A tradição Hindu tem sido muitas vezes criticada como sendo informal, impessoal e sobrenatural, considerando o mundo uma ilusão (māyā) e o Absoluto como a verdadeira realidade. Por outro lado, esta tradição também tem sido criticada por reconhecer toda forma concebível e expressão pessoal do Divino. O Hinduísmo não apenas possui a idéia de um Brahman imutável e sem forma, mas também a imagem do bebê Kṛṣṇa, a forma erótica da Deusa, Hanuman com sua forma de macaco e Gaṇeśa com a cabeça de elefante. O Hinduísmo não é apenas a mais ascética e sobrenatural das religiões com seus yogī-s e renunciantes das florestas, é também a filosofia que mais afirma a vida, cheia de histórias de amor, casamento e vida familiar, como as histórias de Rama e Kṛṣṇa. Não existe contradição entre estes dois lados, pois o Hinduísmo enfatiza a transcendência da vida através de seu próprio entendimento, não através de sua negação ou supressão.

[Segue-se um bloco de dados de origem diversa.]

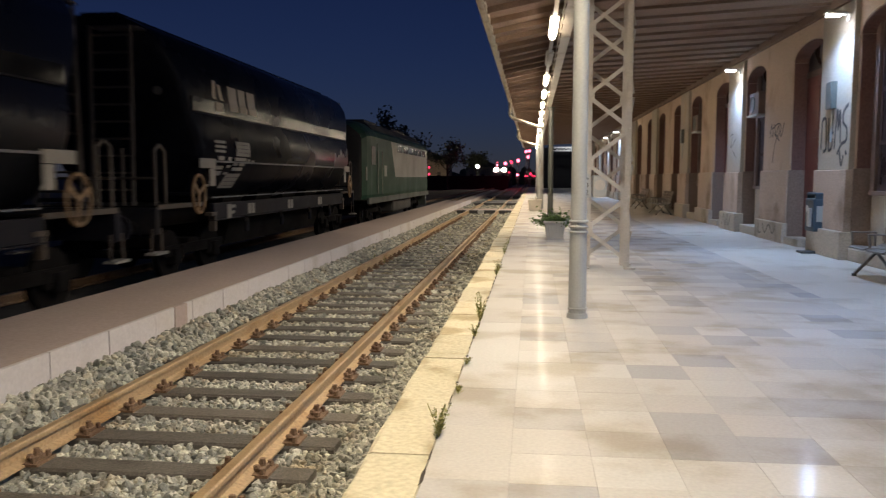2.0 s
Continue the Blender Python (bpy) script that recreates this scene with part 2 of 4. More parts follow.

Portanto, Hinduísmo não define uma religião única, sendo somente uma designação genérica de cobertura para um grande número de religiões que cultuam diferentes faces do Absoluto, com diversas formas de ritual e percepções da verdade.

Entre várias tradições, seitas e religiões que se abrigam sob a designação genérica de Hinduísmo, podemos ensaiar uma classificação populacional com base no agrupamento das diversas formas de fé, conforme a divindade cultuada e visualizada como deidade principal:

1. As tradições denominadas vaiṣṇavas que correspondem a 70% da população e são constituídas por religiões, cultos e seitas que reverenciam o Absoluto sob o aspecto do Deus Viṣṇu, principalmente em suas manifestações como um avatára.
2. As tradições denominadas śaivas que correspondem a 25% da população e são constituídas por religiões, cultos e seitas que reverenciam o Absoluto sob o aspecto do Deus Śiva.
3. As tradições denominadas śāktas que correspondem a 2% da população e são constituídas por religiões, cultos e seitas que reverenciam a visão feminina do Absoluto em suas múltiplas manifestações e formas.
4. Tradições tântricas que correspondem a 1% da população e são constituídas por um grande conjunto de tradições localizadas principalmente na intercessão das tradições śaivas e śāktas, embora haja também tradições tântricas de origem vaiṣṇava.
5. Os 2% das tradições restantes são formados por grupos minoritários, entre os quais nem são considerados hindus na acepção da palavra, como é o caso do Budismo, do Sikhismo e do Jainismo.

Notas

[1] A A.'.A.'. (Anuttara Āmnāya ou Utarāmnāya), de acordo com a doutrina tradicional, provê os ensinamentos da boca (ou face) de Śiva voltada para o norte, i.e. os ensinamentos vāmamārga, pois o norte é a fece esquerda. Nas escrituras, este nome está vinculado a Tradição Krama, que emprega a dūtīyāga, uma prática espiritual que emprega vinho, carne e o conúbio sexual como ferramentas de adoração a Deusa.
[2] Dhāraṇād dharma ity āhur dharmo dhārayati prajāḥ (o que suporta, o que mantêm as pessoas unidas, é o dharma). Mahābhārata, Karṇa-parva, 69.59.

Referências

BHATTACHARYA, B. The World of Tantra. Nova Délhi: Munshiran Manoharlal, 1988.
FRAWLEY, David. Inner Tantric Yoga – Working With the Universal Shakti: Secrets of Mantras, Deities and Meditation. Motilal Banarsidass. Nova Déli, 2009.
__________. Tantric Yoga and the Wisdom Goddesses – Spiritual Secrets of Ayurveda. Motilal Banarsidass. Nova Déli, 2002.
LIGUORI, Fernando. O vāmācāra & sua conduta anti-bramânica. Ensaio publicado em: Os Caminhos do Yoga, vol. XI, n. 7, 2008. Publicação periódica do Centro Védico Ānanda Chandra.
SATI, Tarananda. Tantra Kaula: A Arte do Ritual e da Magia. São Paulo: Madras, 2006.